Witch-hunt for Kodi’s Add-ons Developers Continue

Recently I blogposted about problems that Kodi was having due to a lawsuit filed by Dish Network against TVAddns and Zem TV.  I thought it would be a small wrinkle in the streaming industry and soon it would be forgotten.  I was wrong.  Dish Networks continues to add pressure to oblivirate those digital developers infringing copyright regulations.

The District Court in Texas where Dish Network filed a complaint against Zem TV and TVAddons has granted subpoenas aimed at identifying the woners of those illegal websites hosting poisoned digital content outside the scope of the law.

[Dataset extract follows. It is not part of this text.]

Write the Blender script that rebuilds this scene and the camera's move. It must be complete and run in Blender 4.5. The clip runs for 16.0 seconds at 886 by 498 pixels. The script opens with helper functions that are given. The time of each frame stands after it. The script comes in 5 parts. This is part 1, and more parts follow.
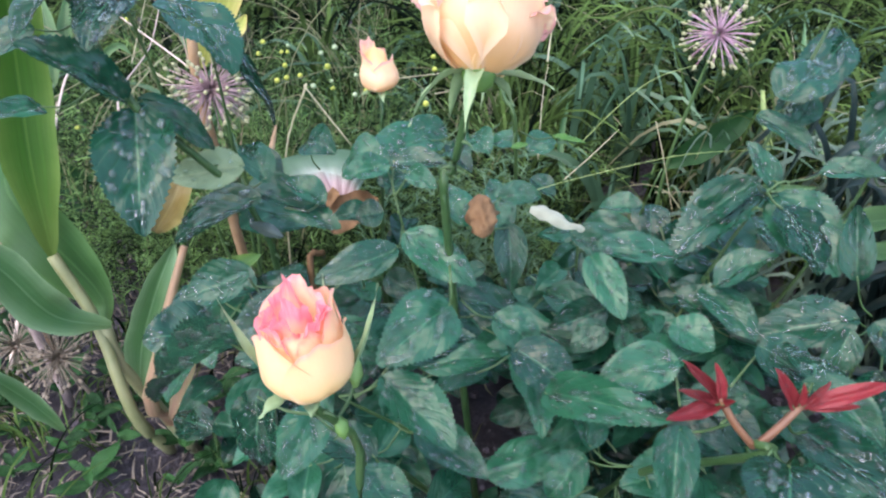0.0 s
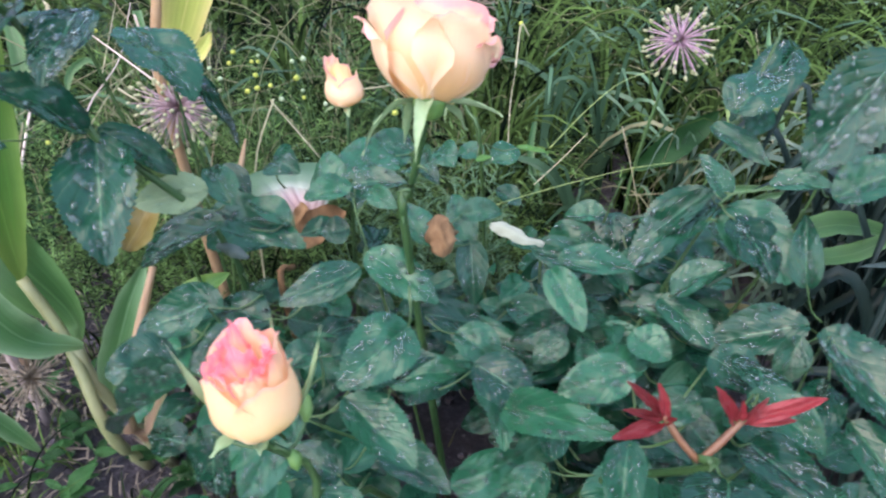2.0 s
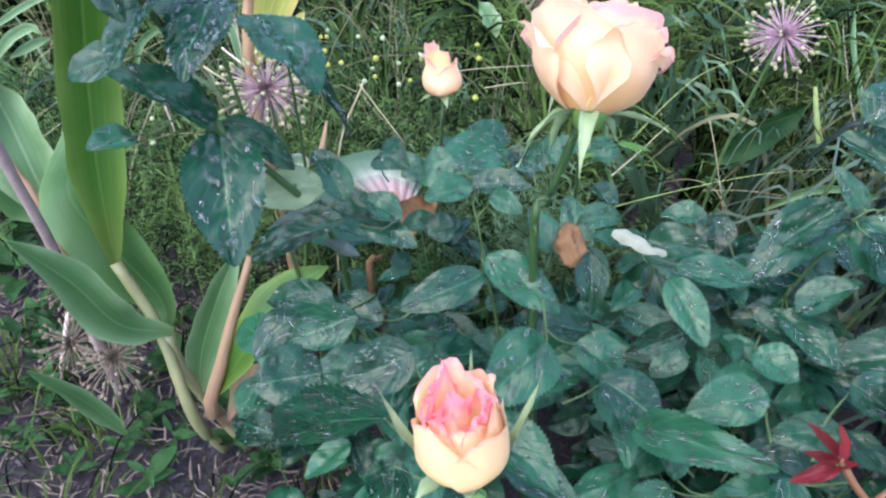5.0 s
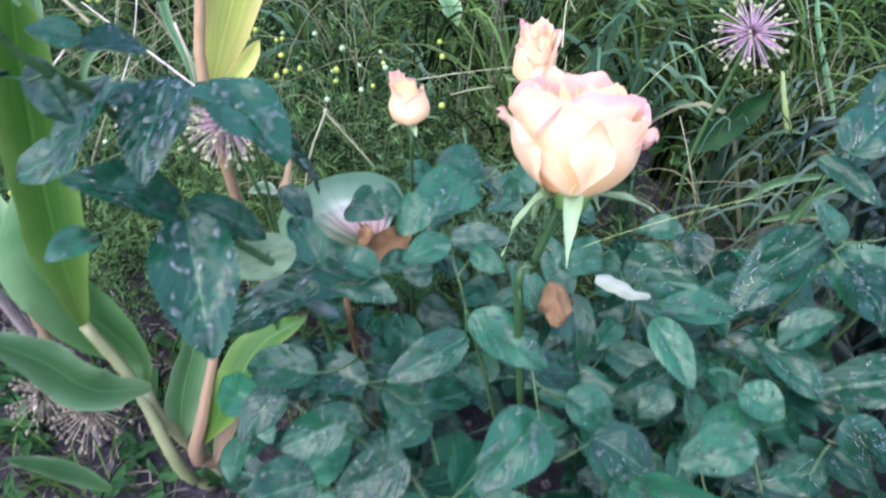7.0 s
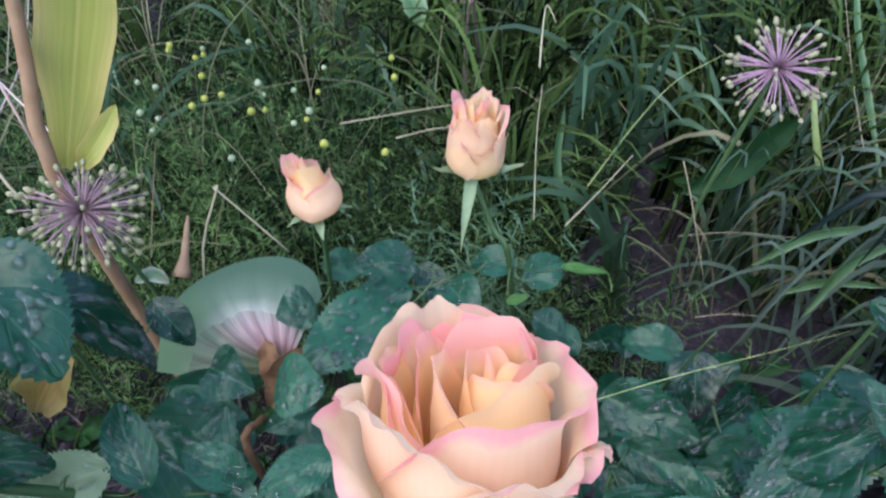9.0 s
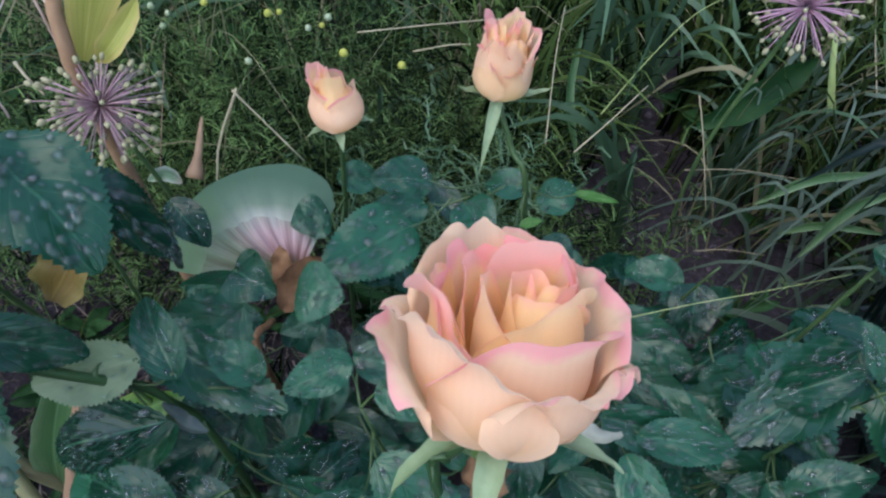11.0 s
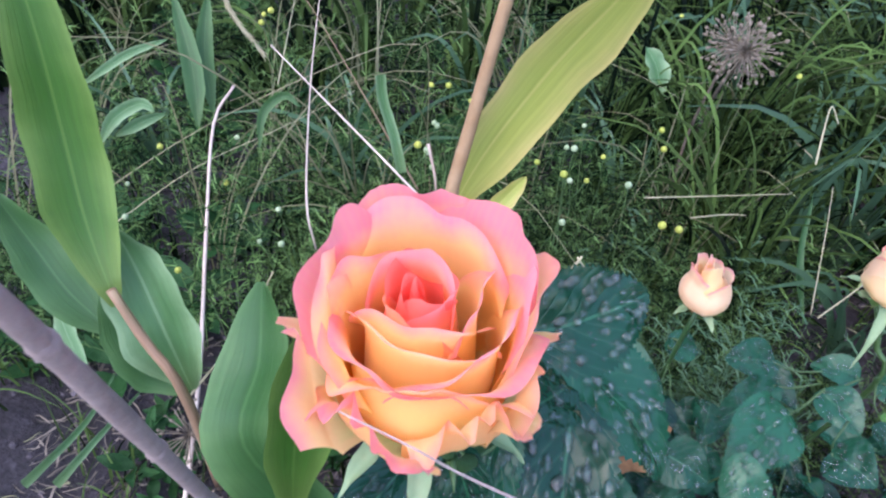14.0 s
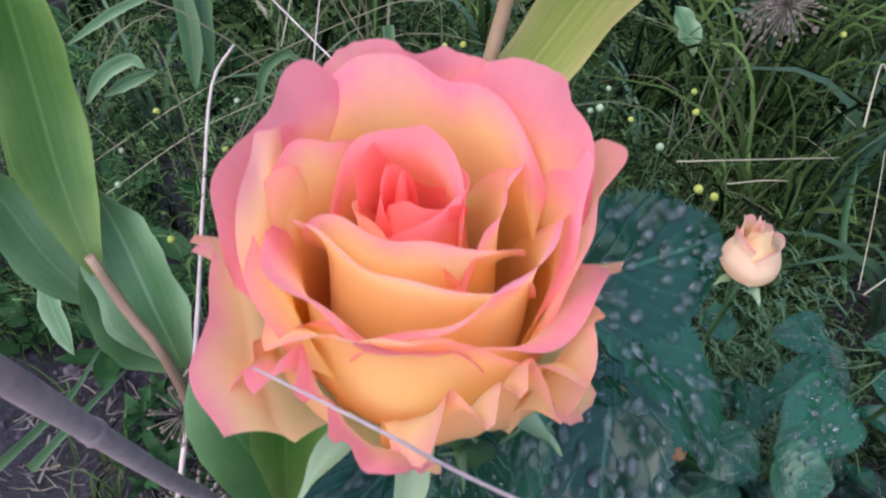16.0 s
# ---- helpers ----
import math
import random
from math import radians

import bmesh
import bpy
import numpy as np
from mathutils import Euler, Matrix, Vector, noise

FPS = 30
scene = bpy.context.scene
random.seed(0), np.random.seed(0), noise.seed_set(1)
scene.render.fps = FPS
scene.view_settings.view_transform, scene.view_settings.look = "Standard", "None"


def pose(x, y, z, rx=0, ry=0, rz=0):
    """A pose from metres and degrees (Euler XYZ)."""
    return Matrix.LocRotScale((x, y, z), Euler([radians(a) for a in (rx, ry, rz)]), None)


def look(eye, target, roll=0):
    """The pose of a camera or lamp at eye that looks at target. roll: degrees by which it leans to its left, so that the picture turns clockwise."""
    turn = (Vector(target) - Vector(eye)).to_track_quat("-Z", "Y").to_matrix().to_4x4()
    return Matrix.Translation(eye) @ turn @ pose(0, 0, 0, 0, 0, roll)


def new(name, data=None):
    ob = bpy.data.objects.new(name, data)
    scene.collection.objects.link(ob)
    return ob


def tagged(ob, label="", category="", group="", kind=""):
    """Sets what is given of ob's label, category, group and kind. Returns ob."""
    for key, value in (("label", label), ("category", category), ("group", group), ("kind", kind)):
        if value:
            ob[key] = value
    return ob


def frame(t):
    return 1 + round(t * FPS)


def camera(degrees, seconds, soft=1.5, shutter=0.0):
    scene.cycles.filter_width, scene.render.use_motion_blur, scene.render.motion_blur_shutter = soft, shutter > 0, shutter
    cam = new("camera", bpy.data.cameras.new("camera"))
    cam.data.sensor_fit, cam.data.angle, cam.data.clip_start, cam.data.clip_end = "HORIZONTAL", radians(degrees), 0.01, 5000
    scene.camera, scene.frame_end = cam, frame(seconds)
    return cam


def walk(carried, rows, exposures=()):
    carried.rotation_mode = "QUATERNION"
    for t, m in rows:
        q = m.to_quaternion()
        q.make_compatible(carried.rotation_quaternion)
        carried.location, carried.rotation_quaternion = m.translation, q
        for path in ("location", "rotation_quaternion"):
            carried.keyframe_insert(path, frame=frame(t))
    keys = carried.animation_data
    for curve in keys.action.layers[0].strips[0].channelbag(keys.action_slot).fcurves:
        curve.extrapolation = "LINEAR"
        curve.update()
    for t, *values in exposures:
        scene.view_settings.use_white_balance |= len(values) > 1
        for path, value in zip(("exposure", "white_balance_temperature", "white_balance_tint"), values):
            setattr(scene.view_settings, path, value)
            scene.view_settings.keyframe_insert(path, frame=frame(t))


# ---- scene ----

In attempt to find out the identities of the users behind ZemTV and TV Addons, Dish Network requested, and was granted, subpoenas targeting Google, Twitter, Facebook, Paypal, Amazon and other hosting providers.

The complaint filed against TVAddons and Zem TV for copyright infringements carries a $150,000 fine for each offence.  ZemTV was shut down as soon as the original court complaint was filed.  TVAddons went offline on June 12, 2017. The news has forced some third-party developers to call it quits.  Unofficially, Kodi add-ons such as Phoenix and Evolve have been sent to the graveyard.  Most notably, TVAddons (Fusion’s central repo) is currently down.  Developers insist that abandoning their add-ons has nothing to do with the Dish Network lawsuit.

Kodi as a digital media player is legal.  So is the act of streaming content under federal laws.  When things gets blurry, is when third-party developers host paid content on their services that allow users to freely stream content (via unofficial addons) that would otherwise have to be paid for (Pay-Per-View).  This is already viewed as unauthorized streaming.  New federal laws may address this in the near future.  Let’s wait and see what happens next.

In the meantime you can stream your favorite contents from sources such as; Netflix, TubiTV, Crackle, PlutoTV YouTube, and others.

Exodus is still working.  The version on my Amazon Fire Stick is 3.1.16; however I understand that the latest version out there is 3.1.19.  So far I am not having any problems with my current version.  If, and when I do, then I would be forced to upgrade.  There is always the possibility that Exodus would also be forced to bite the dust as well.

Good Day!



2 thoughts on “Witch-hunt for Kodi’s Add-ons Developers Continue”

  1. Hola Omar,
    This has the feel of the past Napster music sharing controversy. Although Napster never owned any of the music content, the courts ruled against them which resulted in Napster being forced into bankruptcy. Netflix offered a documentary on file sharing titled Downloaded which included Napster’s actions.
    It seemed to me that it was only going to be a matter of time before the big companies came after KODI and the addons folks.

    1. Hola Jim and Nena:

      I remember very clearly what happened to Napster and its final demise. I’m afraid the same thing will happen to Kodi. Copyright infringements is a serious offense against those who create content paying enormous amounts of cash to make them happen. If they are left out of the cash distribution, who will care about to create anything for free? Nobody!

      I enjoy Kodi. If only they would organize into a legal corporation with all the content that they have, and charge a reasonable monthly subscription, I would jump on the bandwagon. Will they do it? I don’t know.